Hardware, software, scanning, and post-processing were all donated by Bentley, Cintoo, Emesent, Epic Games, Nubigon, and Pix4D

The effort produced four terabytes -- or four trillion bytes -- of data.

"How lucky am I that I got the call to come in and document all of Alcatraz -- the entire island inside and out?" enthused Kelsey, who also donated his services. "Every space, every building, every tunnel, using all kind of different technology, LiDAR, photogrammetry ... it's basically technology that enables us to create a perfect, and what I mean perfect I mean less than a centimeter, a number of millimeters-accurate model in 3D of the entire island."

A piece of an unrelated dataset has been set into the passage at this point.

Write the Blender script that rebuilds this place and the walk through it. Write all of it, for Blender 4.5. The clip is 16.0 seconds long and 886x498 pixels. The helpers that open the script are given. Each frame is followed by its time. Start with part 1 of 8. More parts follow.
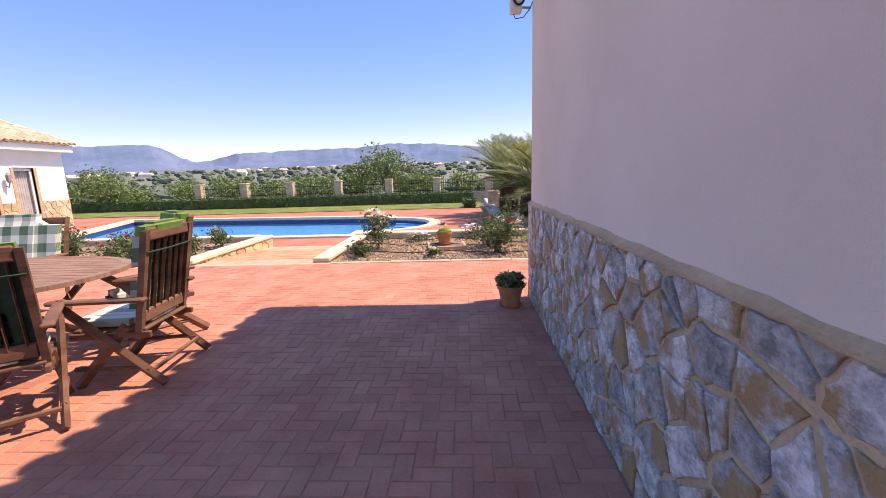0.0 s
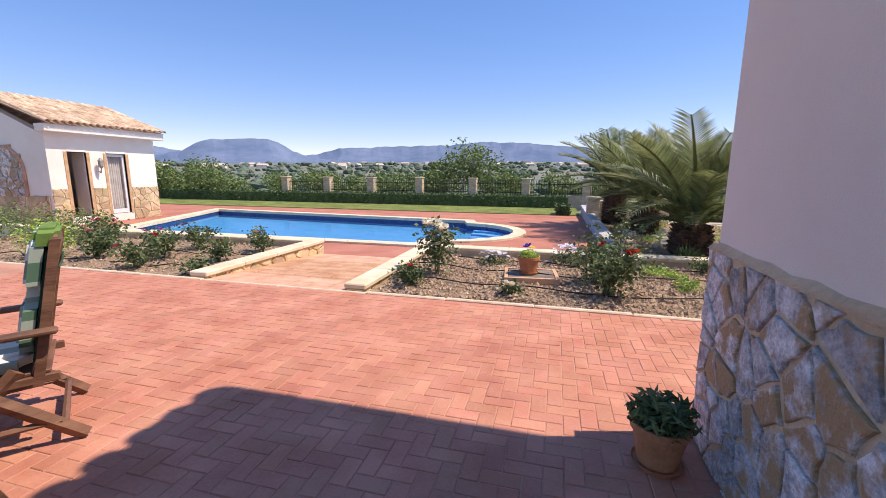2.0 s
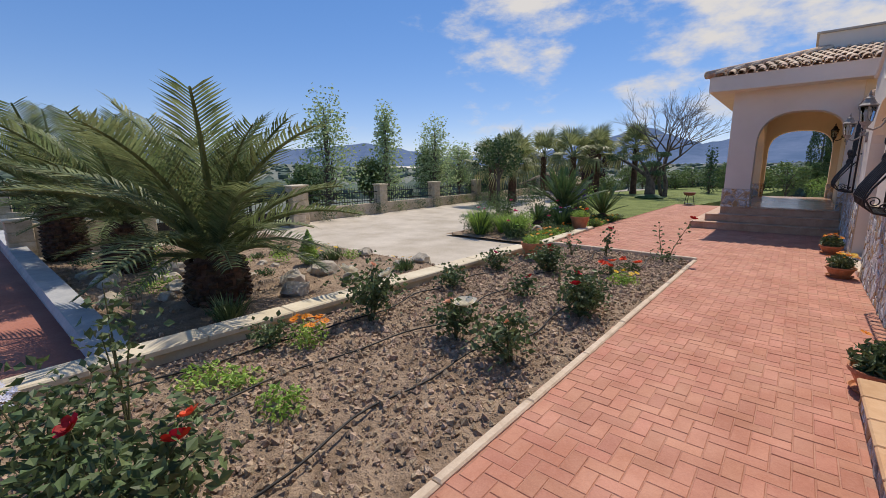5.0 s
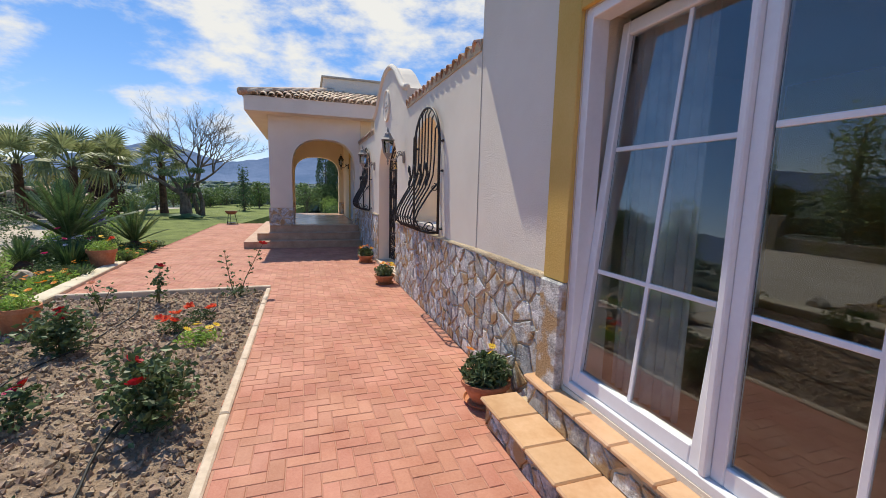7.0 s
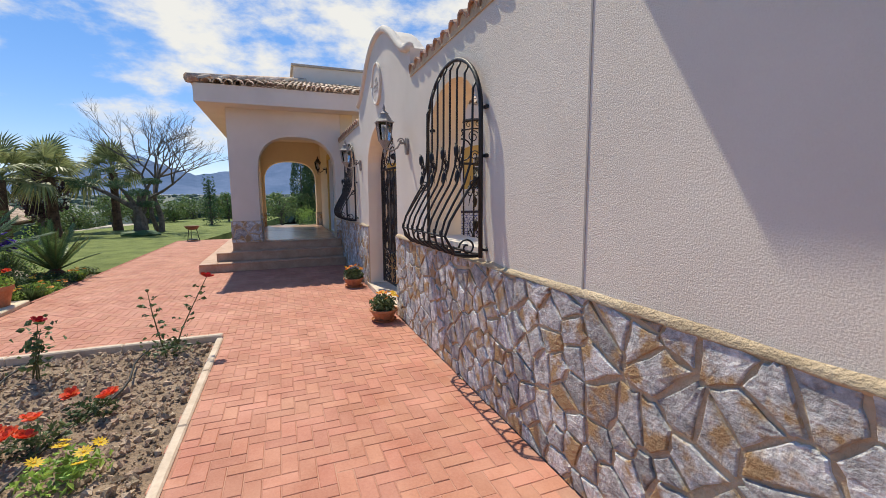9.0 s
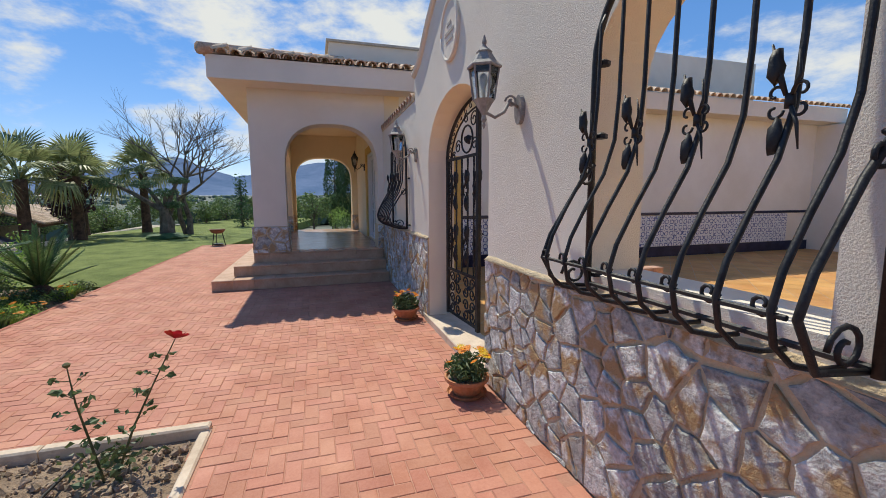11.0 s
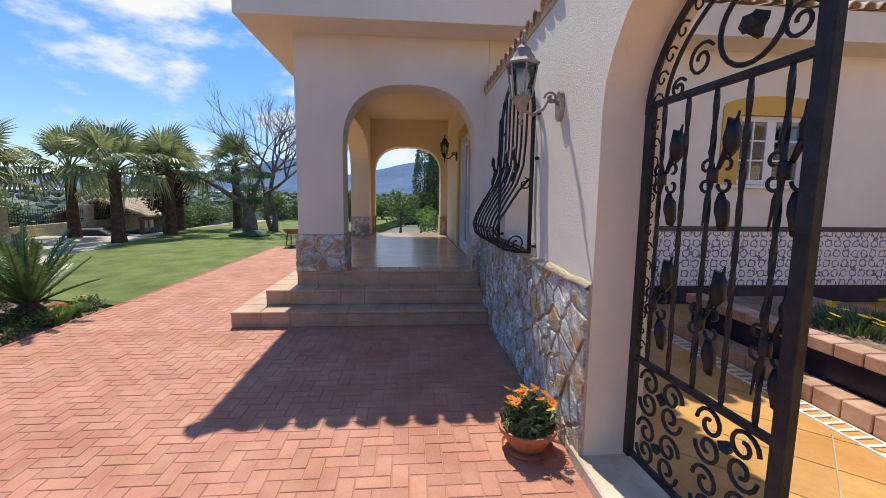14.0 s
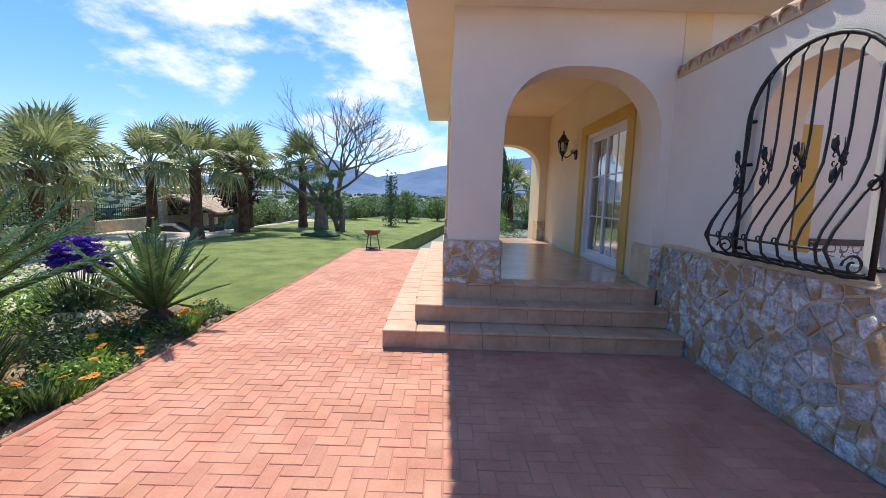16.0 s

It was a crazy adventure. In December 2023, Kelsey and his team camped out for three weeks on the island and slept in D-block, where prison authorities kept the most dangerous inmates. The setup meant no cushy mattresses, showers, or heat. They used communal toilets and brought in food. 

Researchers had to do their work early in the morning before the tourist boats arrived. They had to avoid flying drones when birds were nesting on the island. The days were often very rainy and windy, but December was the only good choice for the researchers. 

"There were mornings when the rain was blowing sideways and the wind was blowing 40 miles an hour," remembered Kelsey.  

While some days presented unpleasant weather, some evenings were just plain creepy as researchers spent a few restless nights in areas where some of the most notorious inmates were once housed. One researcher apparently now agrees with the many tales claiming that Alcatraz is haunted.

The NPS and GGRNA are grateful to have a baseline 3D map of the entire 22.5-acre island, provided free of charge.

"There are portions of the island that are eroding and with this pinpoint in time we'll be able to do future scans and see what has changed and what parts of the island has had more impacts than others," explained GGNRA archeologist Peter Gavette.

Outside the cell house is a critically important and thriving bird sanctuary. Alcatraz was once called "La Isla de los Alcatraces" or "Island of the Pelicans" in 1775 by Spanish explorer Juan Manuel de Ayala. Today, on the rocky areas, shrubs, and bushes, some 11 different nesting species, mostly seabirds, call Alcatraz home.

GGNRA biologist Morgan Barnes told CBS News Bay Area she believes Alcatraz will become an important climate change refuge for birds who nest more in the open ocean, such as those on the Farallon Islands, because of warming ocean temperatures that could impact their food sources.   

"The food in the Bay Area is more stable than it would be out in the open ocean," said Barnes. "Freshwater inputs into the bay will create a more stable food source."

The GGRNA is also concerned about preserving the important history of the American Indian occupation and the cultural landmarks left behind. Inside the cell block, visitors can see red hands painted in key places along with anti-government graffiti left by the Native Americans and restored on the water tower and a prison wall, near where the boats dock.

Kelsey says the 3D maps may also help the public better understand climate change and dangers posed by a warming planet.

"We know what's coming," said Kelsey. "So, the 3D map is not only immersive and engaging but it pertains to the broader conversation about sea level rise."

"Sea level rise is something we should be worried about, the impacts that we will have on our coastal communities," said Gavette, who would like Alcatraz to be preserved for the future.

Gavette added that preserving Alcatraz is safeguarding part of the history of the nation, of California, and of Native Americans, as well as protecting a sanctuary for seabirds and an incubator for biodiversity for future generations.